The dialogue, while it gives crucial information, also helps to show the characters’ thoughts without having to use the generic I thought or she thought.
“Maybe it’s because it was never October 19, 1969, ever before in history, and now it is and that’s it; because this date means more than any other date ever meant; because it’s the year when things are as they are all over the world and that’s why it’s the end.”
(This also helps to characterize.) This line gives way to the narrator’s personal thoughts and also gives a (roughly) decent explanation for the plot.
As I mentioned before, this story really made me ponder about my own life on Earth. (It also made me think of like the third episode of Dr. Who when they’re all in space watching Earth be destroyed, if you know what I’m talking about.) I have learned a lot from this and how it could help my own writing. (1) I have always stressed about how much showing I have been incorporated into my fiction. I would love to add a simplicity to my exposition and prose, because simplicity is just as beneficial to the reader as complex showing.
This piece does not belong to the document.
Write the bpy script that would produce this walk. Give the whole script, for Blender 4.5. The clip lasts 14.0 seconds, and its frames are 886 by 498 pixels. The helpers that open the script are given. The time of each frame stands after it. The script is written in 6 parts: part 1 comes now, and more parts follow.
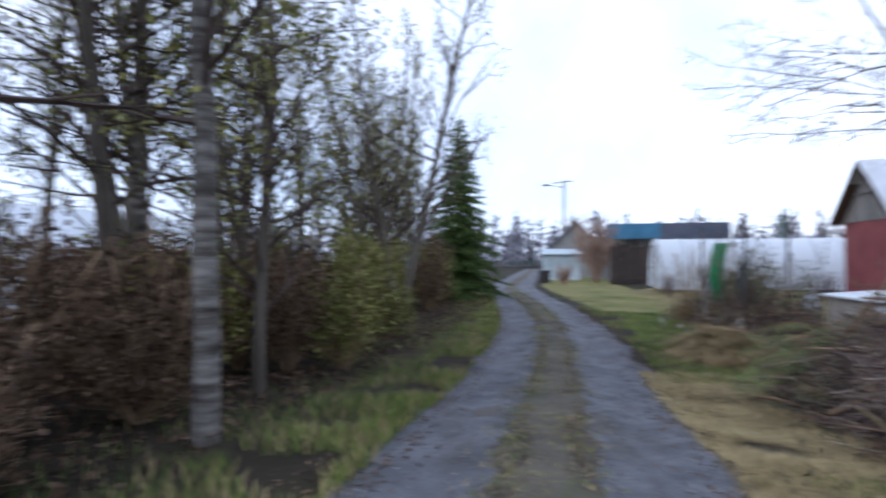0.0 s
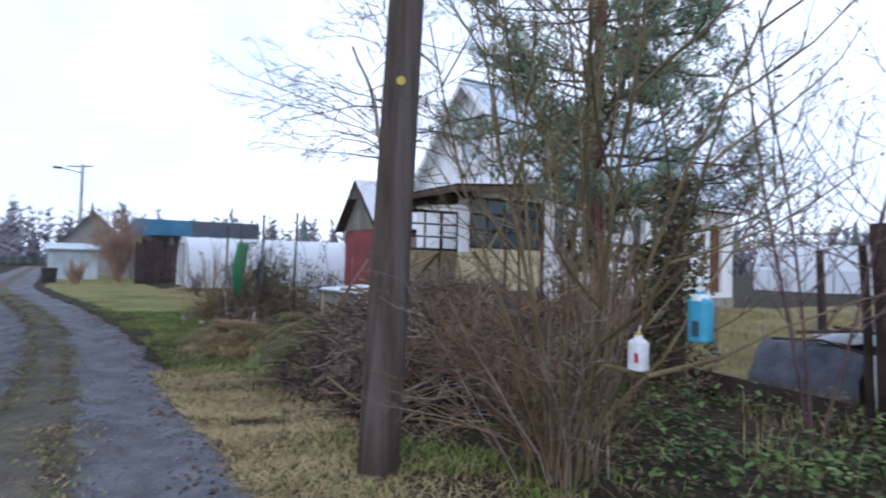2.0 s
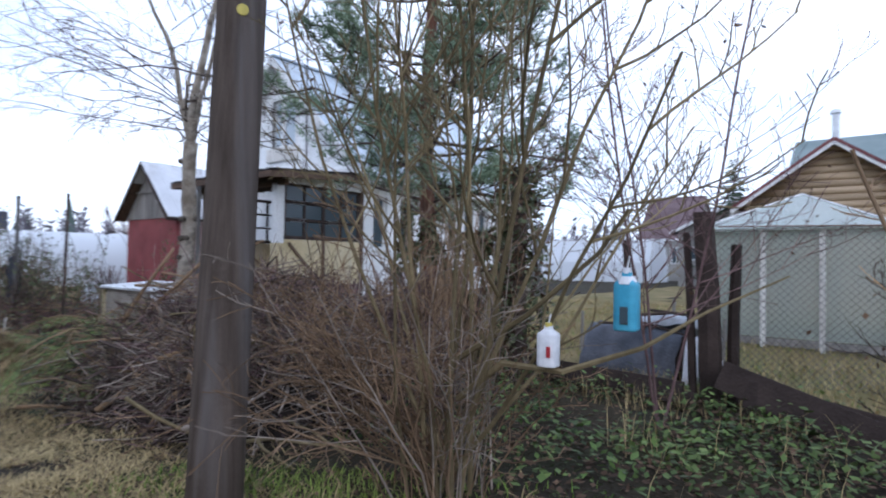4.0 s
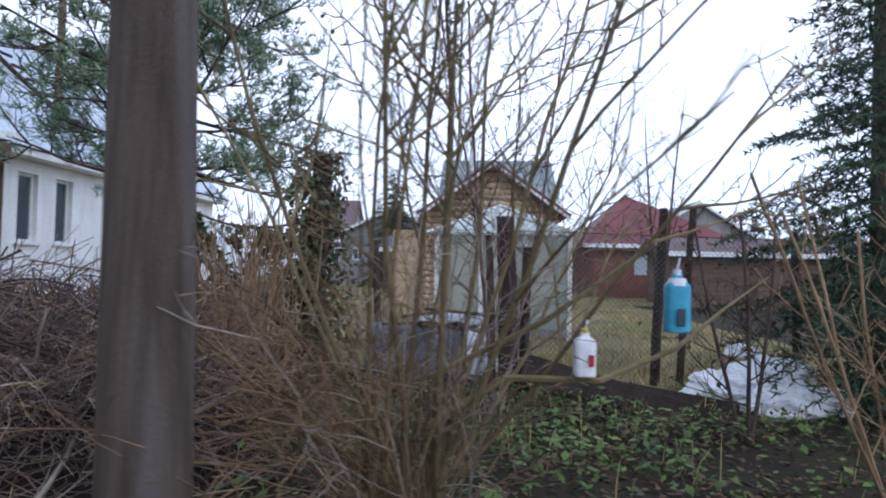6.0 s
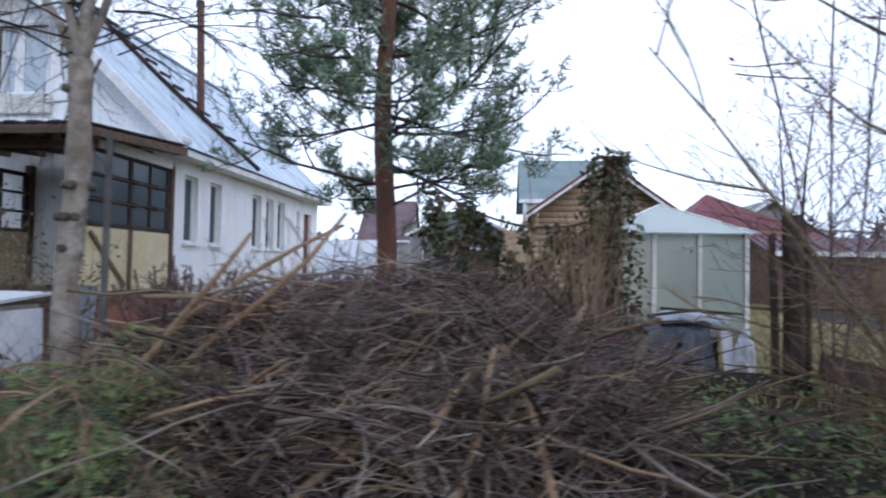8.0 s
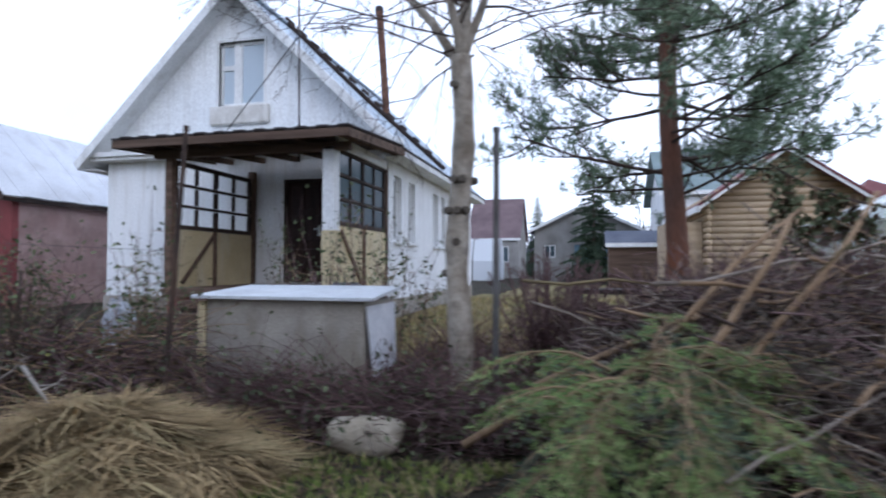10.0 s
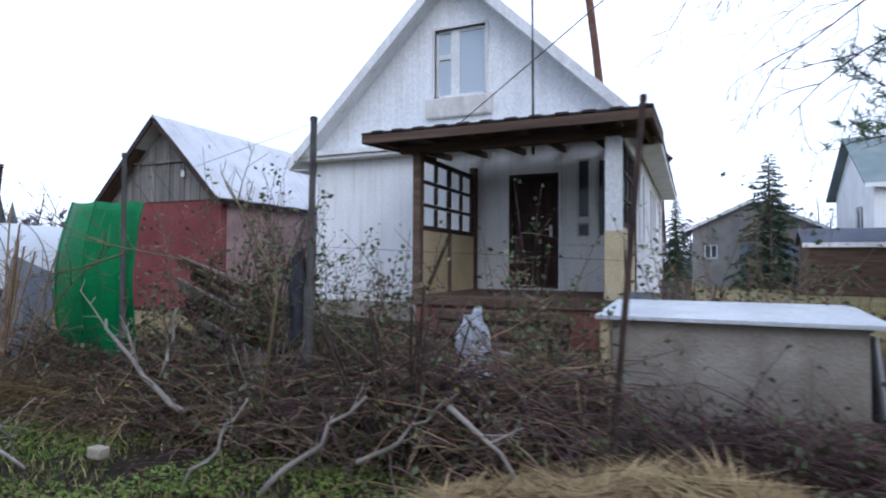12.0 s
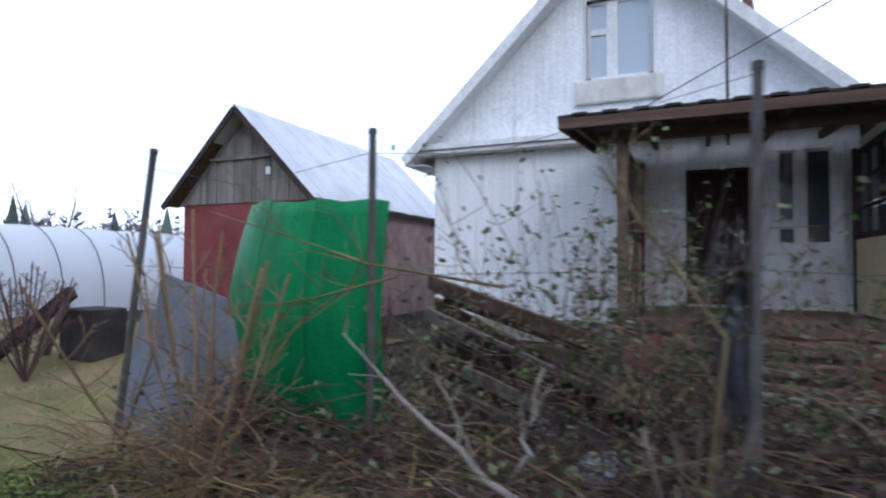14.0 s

I can also use this technique to convey certain tones throughout my future pieces. (2) I am also (definitely) scared of writing dialogue sometimes. And in this piece, dialogue is basically the skeleton of the piece. I want to try to incorporate dialogue into more of my writing and also use it to convey heavy plot (bombs?) themes and ideas.
- Why do you think the wife chose to leave the water running? Do you think there was any theme or symbolism in this? If so, why?
- As I stated before, the parents knew their children didn’t know it was the Last Night of the world. If you were one of these children would you want to know? If you were the parents would you tell your children? Why or why not?
- Was this the Last Night of the World? (Do you think evidence is sufficient?) Follow up: What if tonight was the last night on Earth?